Along the way to Mt. Hood, Oregon, on Highway 26 stands Silent Rock. The humble, unassuming geographic hunk could be compared to a place of worship. When skiers drive past, they’re advised, as the rock’s name implies, to stay completely silent. That involves shutting off the radio. Some even hold their breath in the presence of Silent Rock.
What happens to skiers who don’t stay quiet? Certain calamity. Pouring rain. Failing gear. Torn ligaments. A broken-down car. The worst ski day of your life. Or something along those lines.
Speculation about the roots of Silent Rock abounds. One rumour says that a construction worker died there. Another recalls a supposed accident on the road where a truck and several cars plummeted into the valley below. What isn’t mysterious, though, is that if you have overly chatty friends who you wish were quiet sometimes, Silent Rock will provide a brief reprieve (exhausted parents are likely appreciative of the rock, too).

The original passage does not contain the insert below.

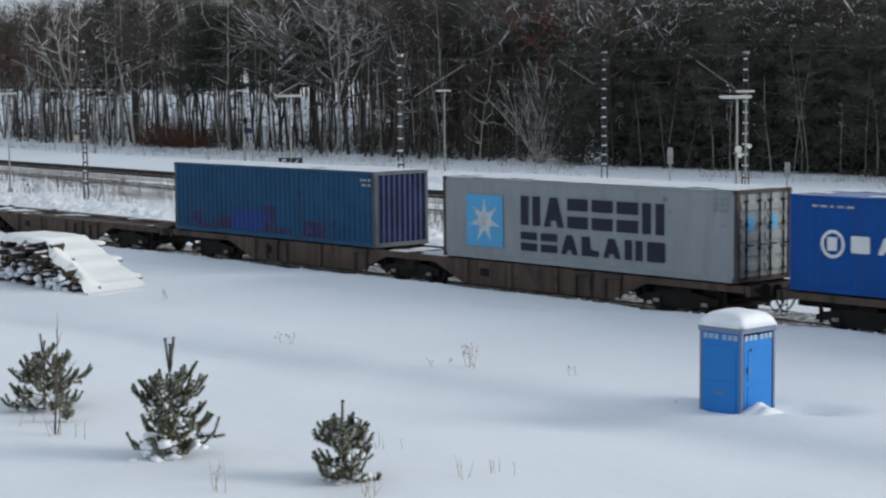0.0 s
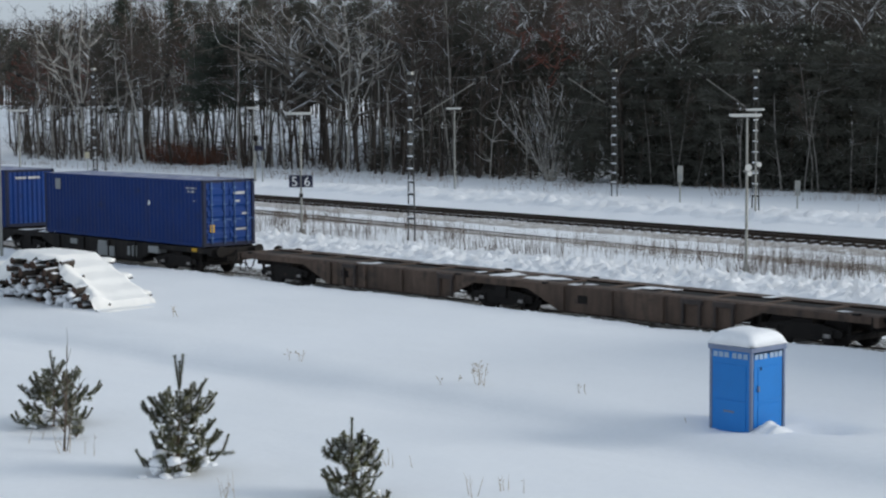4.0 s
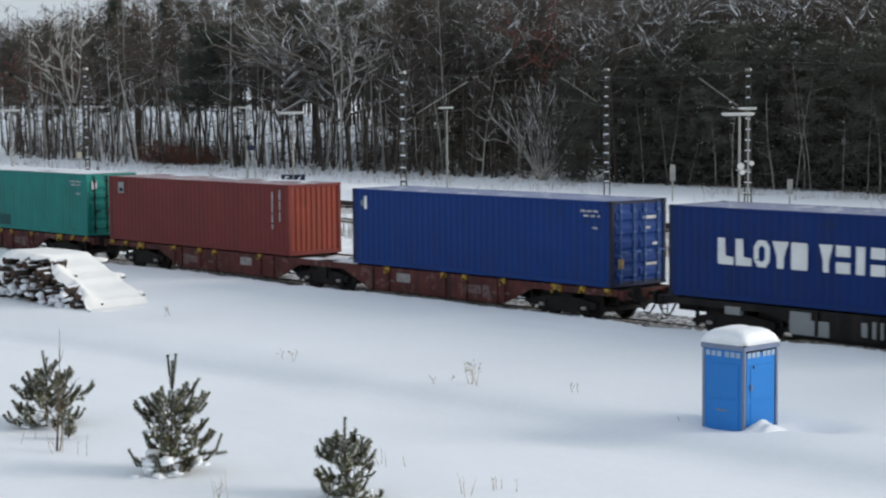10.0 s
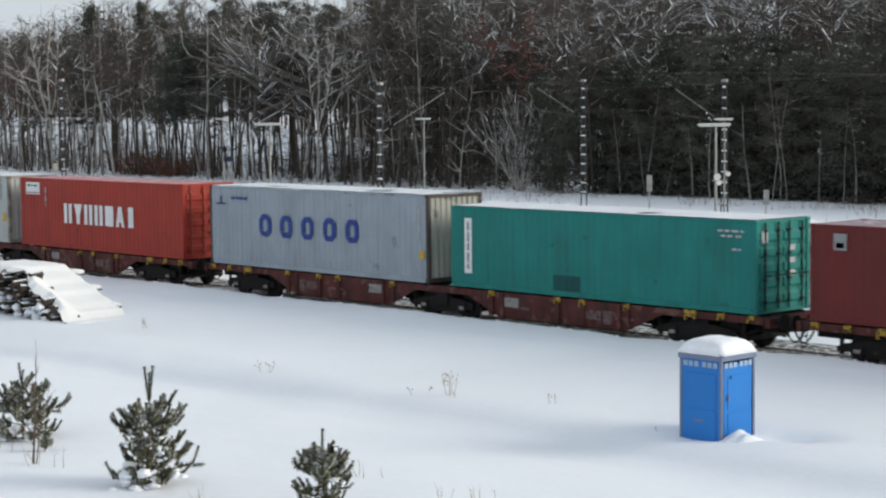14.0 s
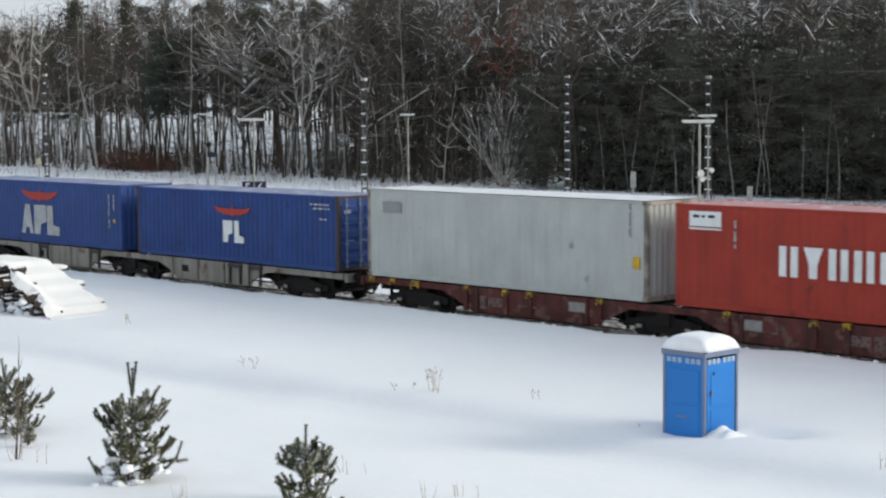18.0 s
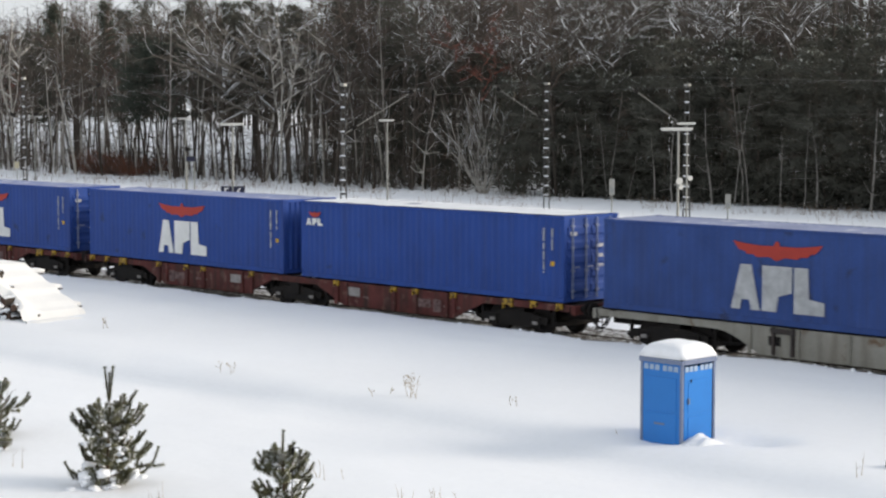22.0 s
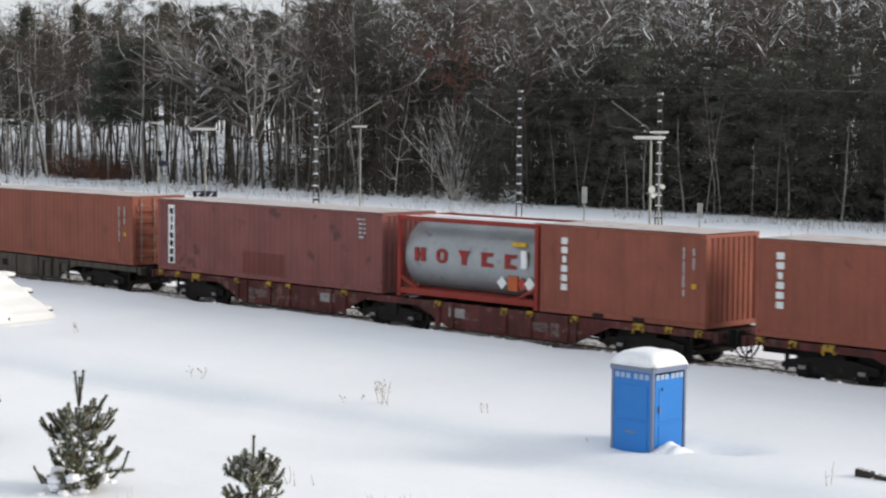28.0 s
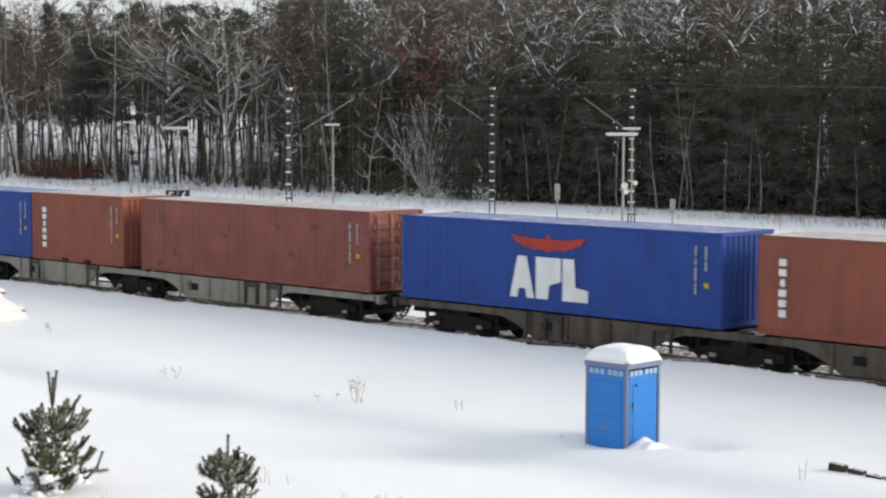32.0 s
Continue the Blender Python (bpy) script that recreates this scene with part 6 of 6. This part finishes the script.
# small frame on a stake beside the small pine, and a snowed-up beam
_c = thing("marker_frame", "small dark wire frame on a stake", "marker", pose(-24.72, 20.12, ground_z(-24.72, 20.12), 0, 0, 47))
_bm = boxes((-0.07, -0.055, -0.01, 0.01, 0.75, 1.13), (0.055, 0.07, -0.01, 0.01, 0.75, 1.13), (-0.07, 0.07, -0.01, 0.01, 1.12, 1.135), (-0.07, 0.07, -0.01, 0.01, 0.75, 0.765))
part("frame", _bm, DARK, _c)
part("plate", boxes((-0.055, -0.015, -0.006, 0.006, 0.78, 1.12)), DARK, _c)
_bm = bmesh.new()
rod(_bm, (-0.062, 0, -0.05), (-0.062, 0, 0.78), 0.01, n=5)
part("stake", _bm, DARK, _c)
_c = thing("wooden_beam", "dark wooden beam half buried in snow", "beam", pose(-18.75, 29.75, ground_z(-18.75, 29.75) + 0.02, 0, 4, -3))
for k in range(6):
    part("beam_piece", boxes((0.02 + 0.42 * k, 0.36 + 0.42 * k, -0.08 + 0.02 * (k % 2), 0.1, -0.06, 0.13 - 0.02 * (k % 3)), soft=0.012), SLEEPER, _c)

# ---- sleepers of the far track, last ----
sl = thing("far_track_sleepers", "row of dark wooden sleepers under the far rail", "sleepers")
sl["kind"] = "structure"
SL_MESH = bm_mesh("sleeper", boxes((-0.13, 0.13, -1.3, 1.3, -0.16, 0.0), soft=0.01), SLEEPER)
for k in range(190):
    x = -44.0 + 14 - 0.72 * k
    ob = part("sleeper", SL_MESH, None, sl)
    ob.matrix_local = pose(x, far_y(x), FAR_Z - 0.03, 0, 0, -3.55)


def motions():
    seconds = range(0, 33)
    for ob, s, y, z in RIDERS:
        walk(ob, [(t, pose(s + travelled(t), y, z)) for t in seconds])
    # the wheels roll: one turn for each 2.89 m
    steps = np.arange(0, 32.001, 1 / 15)
    turn = [math.degrees(travelled(t) / 0.46) for t in steps]
    for ob, x in WHEELSETS:
        walk(ob, [(t, pose(x, 0, 0.46, 0, a, 0)) for t, a in zip(steps, turn)])


motions()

At least one regional permutation of Silent Rock exists in Utah's Big Cottonwood Canyon. There are likely more. There was bridge that I used to drive past on the way to my old home mountain. Legend said that you were supposed to honk as you drove under it for good luck. Or, at least, that's what one of my friends told me—they might've been pulling my leg.
These are some of the best-known superstitions associated with skiing, but given the size of the sport, it’s impossible to create an exhaustive list. Every one of the millions upon millions of skiers out there is liable to have their own personal superstitions or weird preferences.

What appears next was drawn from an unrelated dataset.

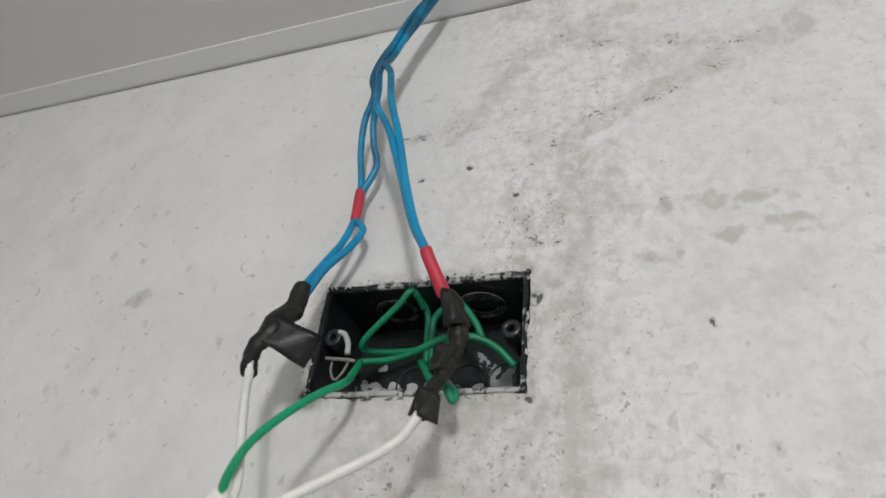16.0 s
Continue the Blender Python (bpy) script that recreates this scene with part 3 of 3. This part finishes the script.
# ---- ceiling and trim ----
def build_ceiling():
    bm = bmesh.new()
    profile = [(0.004, 0.0008)]
    seam = -0.129
    while seam > FRONT:
        profile += [(seam + 0.0022, 0.0008), (seam + 0.001, 0.0070), (seam - 0.001, 0.0070), (seam - 0.0022, 0.0008)]
        seam -= 0.1
    profile.append((FRONT, 0.0008))
    rows = []
    for x in (LEFT, RIGHT):
        rows.append([bm.verts.new((x, y, ceiling_z(x) + dz)) for y, dz in profile])
    for a, b, c, d in zip(rows[0], rows[0][1:], rows[1][1:], rows[1]):
        bm.faces.new((a, b, c, d))
    tops = [bm.verts.new((x, y, 2.60)) for x, y in ((LEFT, 0.004), (LEFT, FRONT), (RIGHT, FRONT), (RIGHT, 0.004))]
    bm.faces.new(tops)
    return tagged(part("ceiling", bm, PVC), "pale grey PVC strip ceiling", "ceiling", kind="structure")


def trim_run(name, section, ends, label):
    """A ceiling trim: its section (offset from the wall, height) drawn along a line between two places of (x, y, z)."""
    bm = bmesh.new()
    rings = []
    for place, out in ends:
        rings.append([bm.verts.new(Vector(place) + Vector(out) * d + Vector((0, 0, h))) for d, h in section])
    n = len(section)
    for i in range(n):
        j = (i + 1) % n
        bm.faces.new((rings[0][i], rings[0][j], rings[1][j], rings[1][i]))
    bm.faces.new(rings[0])
    bm.faces.new(list(reversed(rings[1])))
    return tagged(part(name, bm, PVC_TRIM), label, "trim", kind="structure")


build_ceiling()
trim_run("trim", [(0.0024, 0.0), (0.0212, 0.0), (0.0216, 0.0003), (0.0218, 0.0010), (0.0218, 0.02), (0.0024, 0.02)],
         [((LEFT + 0.037, 0, ceiling_z(LEFT + 0.037)), (0, -1, 0)), ((RIGHT, 0, ceiling_z(RIGHT)), (0, -1, 0))], "white PVC ceiling trim along the worn wall")
trim_run("trim", [(0.0, 0.004), (0.006, -0.001), (0.018, -0.004), (0.030, -0.003), (0.037, 0.001), (0.038, 0.004), (0.038, 0.02), (0.0, 0.02)],
         [((LEFT, -0.001, ceiling_z(LEFT) + 0.0005), (1, 0, 0)), ((LEFT, FRONT, ceiling_z(LEFT) + 0.0005), (1, 0, 0))], "white rounded PVC ceiling trim")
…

You might have a meal you have to eat before going skiing. Or, maybe, there’s a song that needs to be playing on your car stereo as you pull into the ski resort parking lot, lest a terrible, snowy event strikes. Having to put your ski boots on in a specific order is a common one, too. As for myself? If I have too many things in the wrong pockets, I’m convinced that I can’t ski well. We all have our quirks.